Down the wires - the long string instrument
Ellen Fullman is an American musician who plays an instrument of her own devising and construction, which she has dubbed the long string instrument. In common with Harry Partch’s unconventional, self-constructed orchestra, it can be regarded as much as a sound-producing sculpture as a musical instrument in the generally accepted sense. Although in this case, given its unwieldy dimensions, it might be more appropriate to think of it as a sculptural installation. It’s designed to expand sonic possibilities, to produce tones and timbres which would be beyond the reach of the common range of instruments. It is a resonating machine which can accumulate multiple microtonal intervals along its length, amassing dense, lingering clouds of drone.

The Thekla illuminated
Anticipating a magical, semi-ritualistic experience, it has to be said that the initial impression was a little disheartening. The long string instrument was rigged up on the top floor of an undistinguished office and apartment block adjoining the Arnolfini Gallery which still seemed to be in the final stages of construction. A narrow, bare concrete staircase, which bore the builders’ chalk mark measurements, led past what looked like the corridors of student halls of residence to a fifth floor attic which had all the atmosphere and warmth of an empty open-plan office (which a large, rather forlorn cheese plant in the corner suggested it might indeed lately have been).
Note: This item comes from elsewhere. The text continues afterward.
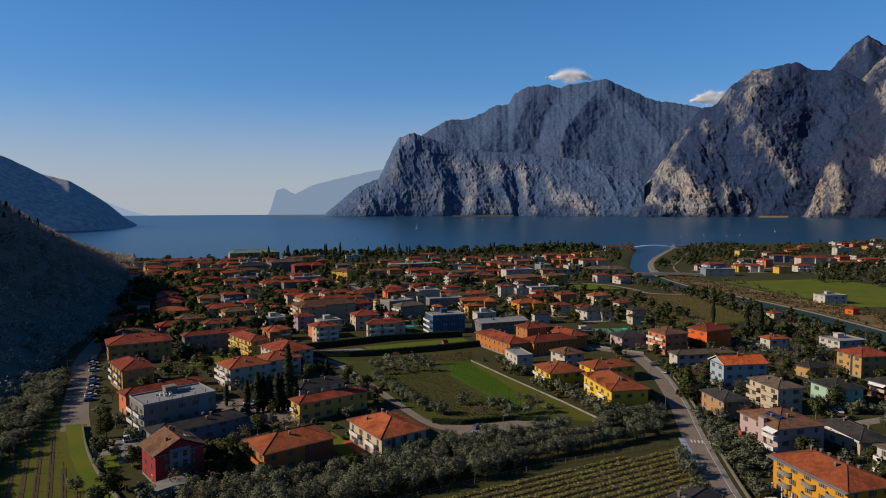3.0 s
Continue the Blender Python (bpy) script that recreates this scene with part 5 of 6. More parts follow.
def limbs(b, height, spread, count, r, rg):
    b.tube(0, 0, -0.2, height, r, r * 0.6, 7, 0, rg.uniform(-0.2, 0.2), rg.uniform(-0.2, 0.2))
    for k in range(count):
        a = 6.28 * k / count + rg.uniform(-0.5, 0.5)
        s = spread * rg.uniform(0.5, 1.0)
        b.tube(0, 0, height * rg.uniform(0.7, 0.98), height + s * rg.uniform(0.6, 1.2), r * 0.5, r * 0.18, 5, 0, s * math.cos(a), s * math.sin(a))


def make_tree(kind, seed, share=1.0):
    """Trunk and crown meshes of one tree, about its true size at scale 1."""
    rg = random.Random(seed)
    b, pts, outs = Build(), [], []
    size, leaf = 0.4, "olive"
    if kind == "olive":
        limbs(b, 1.3, 1.6, 5, 0.22, rg)
        clumps = [(rg.uniform(-1.7, 1.7), rg.uniform(-1.7, 1.7), rg.uniform(1.5, 4.0), rg.uniform(0.9, 1.35)) for _ in range(15)]
        n, size = 95, 0.31
    elif kind == "evergreen":
        limbs(b, 2.2, 2.2, 5, 0.3, rg)
        clumps = [(rg.uniform(-2.0, 2.0), rg.uniform(-2.0, 2.0), rg.uniform(2.4, 6.8), rg.uniform(1.0, 1.7)) for _ in range(16)]
        n, size, leaf = 60, 0.62, "evergreen"
    elif kind == "shrub":
        limbs(b, 0.4, 0.8, 4, 0.1, rg)
        clumps = [(rg.uniform(-0.9, 0.9), rg.uniform(-0.9, 0.9), rg.uniform(0.5, 1.6), rg.uniform(0.5, 0.8)) for _ in range(6)]
        n, size, leaf = 44, 0.5, "shrub"
    elif kind == "pine":
        b.tube(0, 0, -0.2, 9.5, 0.3, 0.08, 7)
        clumps = []
        for k in range(9):
            z = 1.6 + k * 1.0
            r = 3.4 * (1 - k / 10.5)
            for j in range(5):
                a = j * 1.257 + k * 0.7 + rg.uniform(-0.2, 0.2)
                clumps.append((r * 0.62 * math.cos(a), r * 0.62 * math.sin(a), z, r * 0.42))
        clumps.append((0, 0, 10.4, 0.5))
        n, size, leaf = 20, 0.8, "evergreen"
    elif kind == "bare":
        limbs(b, 2.2, 2.4, 7, 0.2, rg)
        for k in range(22):
            a, s = rg.uniform(0, 6.28), rg.uniform(0.5, 2.2)
            z = rg.uniform(2.2, 4.6)
            b.tube(s * 0.5 * math.cos(a), s * 0.5 * math.sin(a), z, z + rg.uniform(0.8, 2.0), 0.045, 0.015, 4, 0, s * 0.6 * math.cos(a), s * 0.6 * math.sin(a))
        clumps = [(rg.uniform(-1.6, 1.6), rg.uniform(-1.6, 1.6), rg.uniform(2.6, 5.6), rg.uniform(0.8, 1.3)) for _ in range(12)]
        n, size, leaf = 26, 0.24, "bare"
    elif kind == "cypress":
        b.tube(0, 0, -0.2, 2.0, 0.2, 0.14, 7)
        n, size, leaf = 0, 0.72, "cypress"
        clumps = []
        for _ in range(620):
            t = rg.random()
            r = 1.05 * (math.sin(min(1, t * 1.25 + 0.12) * math.pi * 0.52) if t < 0.4 else math.cos((t - 0.4) / 0.6 * math.pi * 0.5) ** 0.8) * rg.uniform(0.72, 1.06) + 0.05
            a = rg.uniform(0, 6.28)
            pts.append((r * math.cos(a), r * math.sin(a), 0.4 + 10.2 * t))
            outs.append(Vector((math.cos(a), math.sin(a), 0.25)).normalized())
    heart = sum(c[2] for c in clumps) / max(1, len(clumps)) * 0.8
    for cx, cy, cz, r in clumps:
        for _ in range(max(5, int(n * share))):
            d = Vector((rg.gauss(0, 1), rg.gauss(0, 1), rg.gauss(0, 1))).normalized() * r * rg.uniform(0.45, 1.08)
            pts.append((cx + d.x, cy + d.y, cz + d.z * 0.8))
            whole = Vector((cx + d.x, cy + d.y, cz + d.z - heart)).normalized()
            own = Vector((rg.gauss(0, 1), rg.gauss(0, 1), rg.gauss(0, 1))).normalized()
            outs.append((d.normalized() * 0.9 + whole * 0.7 + own * 0.45).normalized())
    v, f = leaf_cloud(pts, size / max(share, 0.1) ** 0.5, rg, outs)
    if share < 1:
        return v, f, b, M_LEAF[leaf], outs
    return b.mesh("trunk", M_BARK), soften(mesh_of("crown", v, f, [M_LEAF[leaf]]), outs)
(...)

There were only one or two chairs randomly scattered about, and the sizeable audience, who filled the space, milled about looking a little lost, some electing to squat on the hard concrete floor. Through the windows at one end, the lights strung along the permanently moored ship the Thekla (now itself a concert venue) glowed green, whilst on the other side, the harbour venues and casino sign provided seductively twinkling illumination.


The long string instrument itself was fascinating, though, and well-worth elbowing you way through the milling throng to inspect at close quarters. It took up one half of the room, stretching like twinned clusters of power lines from one end to the other, wooden boxes marking the termini and serving as resonators for the vibrations gathered in their hollow interiors. Fullman ducked into the space between and wandered up and down between the two arrays of wires. She coaxed drones from various points along the strings, rubbing them with fingers given added friction by a patina of rosin. She appeared like a curious alien giant on a desert road, looking quizzically to either side and playing the telegraph wires over which she loomed, listening with rapturous attention to the eerie sounds they produced. Her slow progress up and down the aisle was almost like a form of Tai Chi. Her fingers flexed infinitesimally, stretching out into new configurations to caress fresh harmonies from the strings on either side. It was visually very arresting. At certain junctures, a sudden swift stride to another sector of the instrument signified a shift in the shape of the drone – physical movement precipitating a new musical movement.


The drones which the long string instrument produced were not soporific, and didn’t offer a new age blanket. They were astringent, with overtones piling up in justly intoned masses, shifting in dense fogs of billowing sound. Overlaid on this sonic cloud mass, German musician and artist Konrad Sprenger (aka Jörg Hiller) sprinkled pointillistic showers of percussive notes from his virtual guitar. They were scattered in semi-chaotic flurries but more widely spaced into a patterned continuum of sound. They sounded a little bit like a cimbalom’s loosely springy jangle, with a metallic reverberation conjuring cavernous underground spaces. A steady run-off of seeping water dripping into a subterranean pool, maybe. It’s a sound environment which has been explored for real by The Deep Listening Band, adding pattering percussion to the pervasive watery splashing, as recorded on their 1990 LP Troglodyte’s Delight.


It was an effective melding of soundworlds, particulate digital bits floating like illuminated dust over the warm currents of the resonantly vibrating strings. At some point, the virtual element started to blur into smeared portamento swooshing, veering into synth-like sounds which headed towards Tangerine Dream territory. Sprenger soon reverted to his previous mode after this brief spacey interlude, however. He brought the piece to a close by systematically shifting down in key and tempo, giving the impression of strings being tuned until slack and flapping with unmusical non-resonance. Fullman slowed down in accordance, moving back towards the home base of the far resonating box (like the upper terminus at the end of cable car lines). Finally, she raised her hands from the strings, leaving the last hovering overtones to dissipate and dwindle into silence. A moment of suspension, and a bow indicated it was all over. It was an entrancing performance which, in spite of the underwhelming setting, benefited hugely from the visual experience of witnessing this remarkable instrumental sculpture tremble into living, singing motion beneath its creators shaping hands.

Neverwhere bus-stop - Brunel's underworld
After this, it was off to Bristol Temple Meads for a rather surreal journey back home, which involved descending into the labyrinthine stone underworld beneath Brunel’s grand station and waiting for a replacement bus service by a tunnel entrance and beneath a distinctly gothic railway building, above which Jupiter shone brightly. It was an atmospheric end to the day. The healthily-sized crowds at both events I went to suggest that this inaugural New Music Weekend was a success. Hopefully it marks the beginning of a long and fruitful tradition.